WAPA’s Woes Mount With New Revelations
The top two executives of the Virgin Islands Water and Power Authority (WAPA) appeared before the 34th Legislature’s Committee of the Whole in order to address its operations, which have been generally scrutinized since the introduction of candlelight.
2022-05-19 20:40:49 - VI News Journalist
In addressing those operations, WAPA would naturally have to answer concerns regarding the long-standing consumer discontent of its services and rates. Perhaps even more damning, WAPA would also have to respond to allegations of widespread mismanagement, misjudgement and borderline malfeasance dating back to around 2010-2011, according to the widely discussed report by the Virgin Islands Inspector General from November 2021.
That report derided WAPA’s now infamous agreement with Vitol to expand the use of liquefied natural gas (LNG) in the Territory as a method to alleviate the rising cost of oil. In spite of the seemingly forward thinking intentions at the time, the VI General Inspector, Steven van Beverhoudt, concluded in his analysis of the deal that:
“WAPA’s Board and management, in choosing to expedite the Project to mitigate the high cost of energy in the Virgin Islands, prioritized time over the Project’s cost. Specifically, they agreed to forgo detailed engineering plans, which would have delayed the Project by two years.”
In 2013, WAPA had entered into an agreement worth $87 million to build, own, operate and transfer the LNG sites–a BOOT agreement. According to the report from the Virgin Islands IG, that project has exceeded the cost of $200 million as of its publication in November of last year.
In April of this year, the St. Thomas Source reported that WAPA had not paid its matching employer contributions to the Government Employee Retirement System (GERS) since about a year prior. According to reports, WAPA owed $2.65 million in employee contributions, which included interest and fees; $4.9 million in employer contributions; and outstanding loan balance of $361,000 from the suspended GERS loan program.
During the May 16th session of the 34th Legislature’s Committee of the Whole, lawmakers delved deeper into WAPA’s questionable financial tactics and ultimately unearthed even further wrongdoing.
Adding to WAPA’s woes with the VITOL agreement, lawmakers uncovered even more unsettling information when it was learned that WAPA had misspent money it had collected from standard paycheck deductions of its employees. While WAPA collected those deductions with the duty to pay off debts and other loans taken out by its employees, it had not remitted those deductions since June 2021.
In response to a series of questions posed by Senator Alma Francis Heyliger, WAPA CEO Andrew Smith, who began his tenure at the head of WAPA this past January, stated that WAPA had used that money to pay its other bills.

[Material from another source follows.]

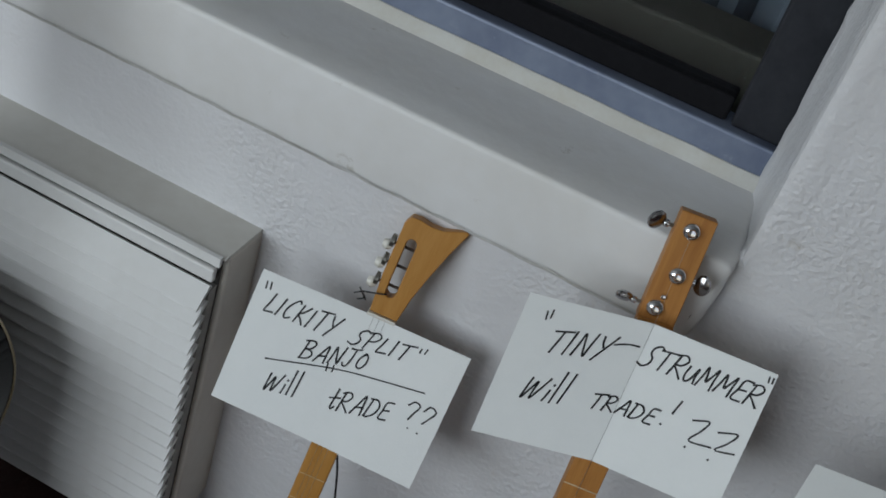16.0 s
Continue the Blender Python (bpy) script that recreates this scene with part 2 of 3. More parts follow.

“If this was a private institution, and you were deducting employees' monies and not paying it where it was supposed to go, what would that be called? What would that be called? Are you aware?” she asked. “It's called embezzlement.”
Sen. Francis Heyliger would go on to explain the Virgin Islands Code:
“So based on our Virgin Islands code, whoever being a trustee, banker, merchant, broker, attorney, agent, assignee in trust, executor, administrator or collector or person otherwise entrusted with having, in his or her control, property for the use of another person, fraudulently appropriates it to any other use or purpose not in the due and lawful execution of his trust of securities with fraudulent intent to appropriate it to such use, or purposely, is guilty of embezzlement.”
Senate President Donna Frett-Gregory seemed shocked by the revelation:
“I was under the impression that the employer contribution was the amount that was not being paid,” said Sen. Frett-Gregory. “Are you saying that the employees contribution was also not being paid?”
“That’s correct,” said WAPA CEO Smith.
“This is a very, very serious matter. I understand the employer contributions inability to pay, but you are deducting money out of people’s checks… this is very concerning.”
After further pressure from the Senate President of the 34th Legislature, Senator Kenneth L. Gittens called for a full investigation in an immediate point of information.
“I want to state that this matter is serious and it is criminal,” said Sen. Gittens. “Hence, my request for a special investigator to investigate what's taking place at the Authority. This matter before us or this discussion, as we speak right now is considered credit criminal.”
Meanwhile consumers continue to endure higher than average costs. According to the Energy Information Administration:
“The average price of electricity paid by U.S. Virgin Island residents was about 43 cents per kilowatt/hour in mid-2021, which was more than three times higher than the U.S. average power price of 14 cents,” according to the EIA.